Yo no daba crédito. Miraba los documentos llenos de leyes, citas, referencias, llamadas y mails. Aquella abultada carpeta era el fruto de meses de peregrinaciones de estas dos personas, sacando tiempo de su vida, su trabajo, su ocio y su paciencia, desgastándose en despachos y pasillos en la temible administración española, enfrentando su educada timidez y esa constancia abrumadora a la indiferencia de funcionarios, telefonistas, adjuntos, directores, secretarios, voces enlatadas y vecinos de la finca. Levanté la cabeza. Vi dos héroes. Y eso fue lo que les dije.
—Sois dos valientes admirables. ¿Qué tengo que hacer?
Sonrieron.
—Sólo tienes que escribir un mail a AGMAyM – DG Gestión del Agua y Zonas Verdes <dgazv@madrid.es> diciendo que estos árboles están tan vivos como nosotros, y abandonarlos o dejar que mueran va en contra de los artículos 199, 209 y 220 de la Ordenanza de Protección del Medio Ambiente Urbano. Además, están en un suelo que forma parte de la zona verde con protección de nivel 2.
—Lo de nivel 2 es muy importante —recalcó él—. Mientras más vecinos seamos, más nos oirán —concluyó, sonriendo.
—Les apoyaré sin dudar, por supuesto, pero me temo que esta batalla será difícil de ganar si la administración se empeña en talarlos.
—Los hombres elaboran las leyes, pero no pueden estar por encima de ellas —dijo la mujer, socrática, y en su mirada tímida adiviné un fuego de guerrera ancestral. Se quedó pensativa, mirando a algún lugar interior y lejano—. Hemos pasado casi nueves meses de encierro en este piso donde la única referencia con el exterior, con la esperanza, la vida y cuanto de milagroso y completo oculta, eran esos tres castaños. Nos sabemos de memoria el número de sus ramas, la posición de sus brotes, el ritmo de caída de sus hojas; la parte que más les gusta a los gorriones, que aparecen muy de mañana, casi al amanecer, porque luego, sobre las diez, llegan las palomas y los mirlos, que, territoriales, invaden las ramas bajas y el suelo del jardín reclamando la fuerza del más grande.
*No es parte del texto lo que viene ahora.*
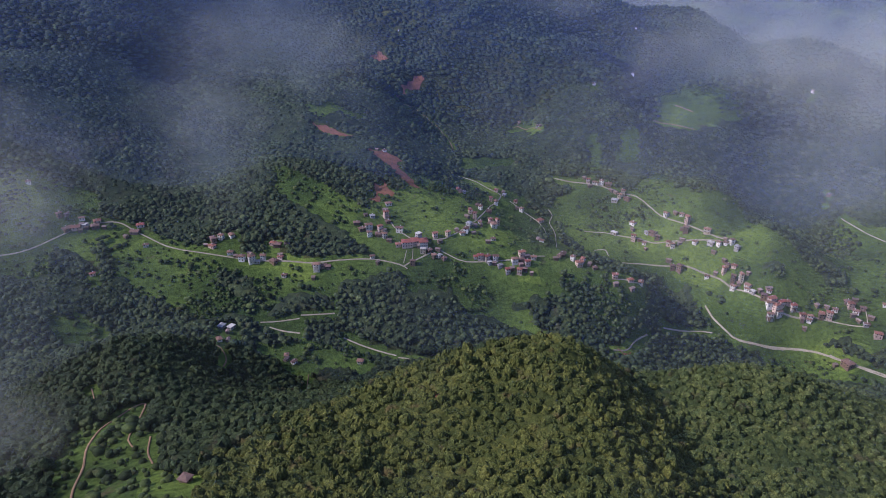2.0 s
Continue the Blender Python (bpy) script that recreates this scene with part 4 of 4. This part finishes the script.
def shed(x, y):
    w, d, tall = HOUSE_RNG.uniform(3.5, 6.5), HOUSE_RNG.uniform(3, 4.5), HOUSE_RNG.uniform(2.2, 3.2)
    base = new("shed")
    base.matrix_world = Matrix.Translation((x, y, float(ground_z(x, y)))) @ Matrix.Rotation(downhill(x, y) + math.pi / 2 + HOUSE_RNG.normal() * 0.4, 4, "Z")
    tagged(base, "low weathered wooden shed with a rusty sheet roof", "shed", "sheds")
    part("wall", box_v(-w / 2, w / 2, -d / 2, d / 2, -2.5, tall), BOX_F, SHED_WALL, base)
    part("roof", *roof_mesh(w, d, tall, 0.9, False, 0.4), SHED_ROOF, base)
    part("door", box_v(-0.6, 0.6, -d / 2 - 0.07, -d / 2 + 0.05, 0, 1.9), BOX_F, DOOR_WOOD, base)


for h in NEAR_HOUSES[8:290:2]:
    a = HOUSE_RNG.uniform(0, 6.28)
    away = h[2] * 0.7 + HOUSE_RNG.uniform(3, 6)
    shed(h[0] + away * math.cos(a), h[1] + away * math.sin(a))
for h in NEAR_HOUSES[298:]:
    far_house(*h)
for cx, cy, across, along, count in FAR_VILLAGES:
    a = math.atan2(cy, cx)
    for _ in range(count):
        u, v = HOUSE_RNG.normal() * across * 0.7, HOUSE_RNG.normal() * along * 0.7
        hx, hy = cx + v * math.cos(a) - u * math.sin(a), cy + v * math.sin(a) + u * math.cos(a)
        if math.hypot(hx, hy) < 4500:
            far_house(hx, hy, HOUSE_RNG.uniform(9, 14), int(HOUSE_RNG.integers(1, 4)), "wwwcrp"[HOUSE_RNG.integers(0, 6)])
far_village = tagged(new("far_village"), "scattered white and red-roofed houses of distant villages", "village", kind="stuff")
for style in WALLS:
    if FAR_WALL[style][0]:
        part("walls", *FAR_WALL[style], WALLS[style], far_village)
        part("roofs", *FAR_ROOF[style], ROOFS[style], far_village)


# the school: three wings under red roofs round a yard
def school(x, y):
    base = new("school_building")
    heading = downhill(x, y) + math.pi / 2
    base.matrix_world = Matrix.Translation((x, y, float(ground_z(x, y)))) @ Matrix.Rotation(heading, 4, "Z")
    tagged(base, "large school building with salmon walls and red roofs", "school")
    for ox, oy, w, d, st in ((-6, 2, 12, 9, 2), (4, 4, 11, 10, 2), (12, 1, 9, 12, 2)):
        tall = st * 3.1
        v = [(a + ox, b + oy, c) for a, b, c in box_v(-w / 2, w / 2, -d / 2, d / 2, -5, tall)]
        wing = part("wing", v, BOX_F, WALLS["p" if ox < 10 else "w"], base)
        v, f = roof_mesh(w, d, tall, 2.2, True)
        part("roof", [(a + ox, b + oy, c) for a, b, c in v], f, ROOFS["r"], wing)
        for s in range(st):
            for k in range(4):
                part("window", WINDOW, None, None, wing).location = (ox + (k - 1.5) * w / 4, oy - d / 2, s * 3.1 + 1.8)


school(*SCHOOL)


# mosques: a square white hall with a dome, and a slim minaret beside it
def turned_v(profile, n=12):
    v = [(r * math.cos(6.2832 * k / n), r * math.sin(6.2832 * k / n), z) for r, z in profile for k in range(n)]
    f = [(i * n + k, i * n + (k + 1) % n, (i + 1) * n + (k + 1) % n, (i + 1) * n + k) for i in range(len(profile) - 1) for k in range(n)]
    return v, f


LEAD = plain_material("lead_sheet", (0.33, 0.35, 0.38), 0.5, spread=0.15)
for k, (mx, my) in enumerate(MINARETS):
    base = new("minaret")
    base.location, base.scale = (mx, my, float(ground_z(mx, my))), (0.8, 0.8, 0.68)
    tagged(base, "slim white minaret with a balcony and pointed lead cap", "minaret", "minarets")
    part("shaft", *turned_v([(1.5, -2), (1.5, 5), (1.15, 6), (1.05, 17), (1.0, 22)]), WALLS["w"], base)
    part("balcony", *turned_v([(1.0, 15.2), (1.9, 16.2), (1.9, 17.2), (1.75, 17.2), (1.75, 16.3), (1.0, 16.3)]), WALLS["w"], base)
    part("cap", *turned_v([(1.25, 22), (0.7, 25), (0.08, 28)]), LEAD, base)
    hall = new("mosque")
    hx, hy = mx + 6 * math.cos(k), my + 6 * abs(math.sin(k)) + 2
    hall.matrix_world = Matrix.Translation((hx, hy, float(ground_z(hx, hy)))) @ Matrix.Rotation(0.6 * k, 4, "Z") @ Matrix.Scale(0.45, 4)
    tagged(hall, "white village mosque with a grey lead dome", "mosque", "mosques")
    part("wall", box_v(-6, 6, -6, 6, -4, 6.5), BOX_F, WALLS["w"], hall)
    part("dome", *turned_v([(5.2, 6.5), (5.2, 7.4), (4.8, 8.8), (3.8, 10.2), (2.2, 11.2), (0.1, 11.6)], 16), LEAD, hall)
    for s in (-3, 0, 3):
        part("window", WINDOW, None, None, hall).location = (s, -6, 2.6)


# ---- hedges, orchard trees and bushes in the open land ----
def dotted():
    x, y = scatter(-650, 1250, 200, 1300, 4.4)
    n = 0.5 + 0.25 * (np.sin(x / 37 + 1.3 * np.sin(y / 29)) + np.sin(y / 41 - 1.1 * np.sin(x / 33)))
    # hedges run along the terraces, clumps gather in the hollows
    tier = ground_z(x, y) + 4 * np.sin(x / 43) + 3 * np.sin(y / 37)
    step = np.abs((tier % 13) - 6.5) < 0.8
    low_step = np.abs((tier % 4.6) - 2.3) < 0.5
    west = np.clip((60 - x) / 200, 0, 1)
    near_house = np.zeros(len(x), bool)
    for hx, hy in house_spots:
        near_house |= np.hypot(x - hx, y - hy) < 22
    keep = is_open(x, y) & facing(x, y) & (TREES.uniform(size=len(x)) < 0.045 + 0.24 * west + 0.12 * near_house + 0.4 * step * (n > 0.36) + 0.12 * low_step + 0.75 * np.clip((n - 0.6) / 0.25, 0, 1))
    x, y, small = x[keep], y[keep], low_step[keep] & ~step[keep]
    ok = keep_clear(x, y, 2.0)
    x, y, small = x[ok], y[ok], small[ok]
    return np.stack([x, y, (TREES.beta(1.5, 3.2, len(x)) * 4.4 + 0.5) * np.where(small, 0.55, 1), TREES.uniform(0.8, 1.2, len(x))], -1)


joined_wood("field_trees", dotted(), far_models, FIELD_LEAVES, "small dark bushes and orchard trees in the meadows")


# ---- drifting cloud, thin billowing veils of droplets, and valley haze, tinted shells ----
def mist_material(name, colour, density, scale, lo, hi, round_edge, offset=0.0):
    """Droplets: a thin white sheet let through by a torn pattern of wisps, worn away towards the rim of a cloud."""
    m, nodes, links, bsdf = material(name)
    where = nodes.new("ShaderNodeTexCoord").outputs["Object"]
    shift = nodes.new("ShaderNodeMapping")
    shift.inputs["Location"].default_value = (offset, offset * 0.7, -offset)
    shift.inputs["Scale"].default_value = scale
    links.new(where, shift.inputs["Vector"])
    n = add(nodes, "ShaderNodeTexNoise", Scale=1.0, Detail=8.0, Roughness=0.6, Distortion=0.7)
    links.new(shift.outputs[0], n.inputs["Vector"])
    out = n.outputs[0]
    if round_edge:
        g = nodes.new("ShaderNodeTexGradient")
        g.gradient_type = "SPHERICAL"
        flat = nodes.new("ShaderNodeMapping")
        flat.inputs["Scale"].default_value = (1, 0, 1)
        links.new(where, flat.inputs["Vector"])
        links.new(flat.outputs[0], g.inputs[0])
        worn = nodes.new("ShaderNodeMath")
        worn.operation = "MULTIPLY_ADD"
        links.new(g.outputs[1], worn.inputs[0])
        worn.inputs[1].default_value = 1.3
        worn.inputs[2].default_value = -1.0
        body = nodes.new("ShaderNodeMath")
        body.operation = "MULTIPLY_ADD"
        links.new(out, body.inputs[0])
        body.inputs[1].default_value = 2.0
        links.new(worn.outputs[0], body.inputs[2])
        out = body.outputs[0]
    span = nodes.new("ShaderNodeMapRange")
    span.interpolation_type = "SMOOTHSTEP"
    links.new(out, span.inputs[0])
    for plug, value in zip((1, 2, 3, 4), (lo, hi, 0.0, density)):
        span.inputs[plug].default_value = value
    lit, shine, clear = nodes.new("ShaderNodeBsdfDiffuse"), nodes.new("ShaderNodeBsdfTranslucent"), nodes.new("ShaderNodeBsdfTransparent")
    lit.inputs["Color"].default_value = shine.inputs["Color"].default_value = (*colour, 1)
    half, mix = nodes.new("ShaderNodeMixShader"), nodes.new("ShaderNodeMixShader")
    links.new(lit.outputs[0], half.inputs[1])
    links.new(shine.outputs[0], half.inputs[2])
    links.new(span.outputs[0], mix.inputs[0])
    links.new(clear.outputs[0], mix.inputs[1])
    links.new(half.outputs[0], mix.inputs[2])
    nodes.remove(bsdf)
    links.new(mix.outputs[0], nodes["Material Output"].inputs[0])
    return m


def veil_mesh(name, nu, nv, billow, seed):
    """A sheet two wide and two tall that billows to and fro."""
    u, v = np.meshgrid(np.linspace(-1, 1, nu), np.linspace(-1, 1, nv), indexing="ij")
    y = billow * (np.sin(3.1 * u + seed) * np.cos(2.3 * v + seed) + 0.5 * np.sin(6.3 * u - 4 * v + 2 * seed))
    ids = np.arange(nu * nv).reshape(nu, nv)
    cell = (u[:-1, :-1] + 1 / nu) ** 2 + (v[:-1, :-1] + 1 / nv) ** 2 < 1.1
    return mesh_from(name, np.stack([u, y, v], -1).reshape(-1, 3), np.stack([ids[:-1, :-1], ids[1:, :-1], ids[1:, 1:], ids[:-1, 1:]], -1)[cell], None, True)


CLOUD_WHITE = (0.88, 0.88, 0.79)


def cloud(label, heading, x, y, z, across, tall, deep, lean, density, layers, scale, lo=0.36, hi=0.72):
    """One cloud, of several veils one behind the other. Heading, lean in degrees; sizes are half widths in metres."""
    base = new("cloud")
    base.matrix_world = pose(x, y, z, 0, 0, -heading) @ pose(0, 0, 0, 0, lean, 0)
    tagged(base, label, "cloud", kind="stuff")
    for k in range(layers):
        me = veil_mesh("veil", 28, 28, 0.16, 1.7 * k + x * 0.01)
        me.materials.append(mist_material("cloud_droplets", CLOUD_WHITE, density / layers, scale, lo, hi, True, 3.1 * k + x * 0.013))
        ob = new("veil", me)
        ob.parent = base
        ob.location, ob.scale = (0, deep * (k - (layers - 1) / 2), 0), (across, deep, tall)


def bearing(az, dep, d):
    return d * math.sin(radians(az)), d * math.cos(radians(az)), EYE[2] - d * math.tan(radians(dep))


cloud("thin grey wisp of cloud drifting over the wooded slope", -9, *bearing(-8, 8, 700), 150, 95, 45, 26, 0.42, 3, (3.0, 1, 2.0), 0.3, 1.3)
cloud("hanging tail of grey cloud over the western slope", -16, *bearing(-15, 13.5, 660), 85, 140, 40, 10, 0.34, 3, (1.7, 1, 2.6), 0.3, 1.3)
cloud("faint low cloud hanging over the western slope", -30, *bearing(-31, 17, 600), 150, 120, 40, 20, 0.3, 2, (2.0, 1, 1.6), 0.3, 1.3)
cloud("grey fog in the valley corner", -39, *bearing(-42, 30, 380), 105, 130, 30, 0, 0.26, 2, (1.4, 1, 1.6), 0.2, 1.1)
cloud("broad white-grey cloud lying over the mountain shoulder", 37, *bearing(37, 9, 720), 205, 95, 50, 7, 0.50, 3, (3.6, 1, 1.9), 0.3, 1.25)
cloud("loose bank of grey cloud before the mountain", 26, *bearing(26.5, 8, 700), 150, 72, 45, -8, 0.38, 3, (3.2, 1, 1.7), 0.3, 1.3)
cloud("hanging column of grey cloud in front of the mountain", 36, *bearing(36, 15, 680), 90, 125, 35, -14, 0.24, 3, (1.9, 1, 2.5), 0.3, 1.3)
cloud("loose scrap of grey cloud before the mountain top", 15, *bearing(14, 4.5, 740), 110, 45, 40, 8, 0.25, 2, (2.4, 1, 1.3), 0.35, 1.25)
cloud("thin sunlit mist hanging before the terraced villages", 30, *bearing(27, 19, 600), 300, 160, 30, 4, 0.12, 2, (3.0, 1, 1.8), 0.1, 1.2)
# added veil: pale haze that lightens the lowland and sets off the skyline
cloud("pale veil added as haze over the lowland behind the mountain", 26, *bearing(26, 6.5, 2150), 620, 190, 120, 6, 0.5, 2, (2.0, 1, 1.2), -0.3, 0.9)


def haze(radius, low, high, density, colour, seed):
    """Distance haze painted in: a thin tinted shell in the valley round the hill."""
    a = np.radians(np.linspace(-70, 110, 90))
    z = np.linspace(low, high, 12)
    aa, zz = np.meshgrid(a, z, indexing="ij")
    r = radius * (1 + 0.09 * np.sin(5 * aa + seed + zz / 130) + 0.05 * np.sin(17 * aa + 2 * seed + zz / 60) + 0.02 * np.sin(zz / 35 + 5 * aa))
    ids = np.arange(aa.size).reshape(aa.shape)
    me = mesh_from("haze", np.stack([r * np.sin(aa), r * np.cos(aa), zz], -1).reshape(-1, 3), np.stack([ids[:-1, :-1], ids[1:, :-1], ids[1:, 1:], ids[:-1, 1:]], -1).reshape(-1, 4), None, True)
    me.materials.append(mist_material("haze_tint", colour, density, (2.2 / radius,) * 3, 0.1, 0.75, False, seed))
    tagged(new("haze", me), "thin blue-tinted shell painting haze into the valley", "haze", kind="stuff")


# the blue of distant air is put into the shells' colours
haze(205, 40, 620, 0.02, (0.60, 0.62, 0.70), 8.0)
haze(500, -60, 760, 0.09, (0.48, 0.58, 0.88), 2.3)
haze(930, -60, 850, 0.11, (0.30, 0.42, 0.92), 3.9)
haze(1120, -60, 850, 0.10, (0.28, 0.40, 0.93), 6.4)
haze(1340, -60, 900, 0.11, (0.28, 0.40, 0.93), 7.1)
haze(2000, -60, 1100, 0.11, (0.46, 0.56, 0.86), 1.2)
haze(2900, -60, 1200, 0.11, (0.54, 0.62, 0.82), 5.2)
Hemos visto florecer los castaños para, acto seguido, engordar sus frutos. En las noches de verano, las hojas movidas por la brisa eran el único sonido dulce de una ciudad envuelta en el terror de la peste, y por las mañanas su sombra cubría de frescor las horas centrales. Los conozco mejor que a muchos de los vecinos con los que me cruzo en la escalera o el ascensor. No pueden talarlos así, sin más. Están vivos y lucharemos por estos árboles, con ayuda o sin ella —concluyó.
Cerré la puerta con un mail por escribir y la promesa de este artículo, recordando con una sonrisa aquellos versos del viejo romancero. Esta vez, me dije, el ballestero lo va a tener más difícil, pues no se enfrenta a un prisionero, sino a dos guerreros incansables. Mejor dicho, a tres.
*Las fotografías que ilustran el texto fueron realizadas por estos «guerreros del castaño» y pertenecen a los árboles que se mencionan en el texto.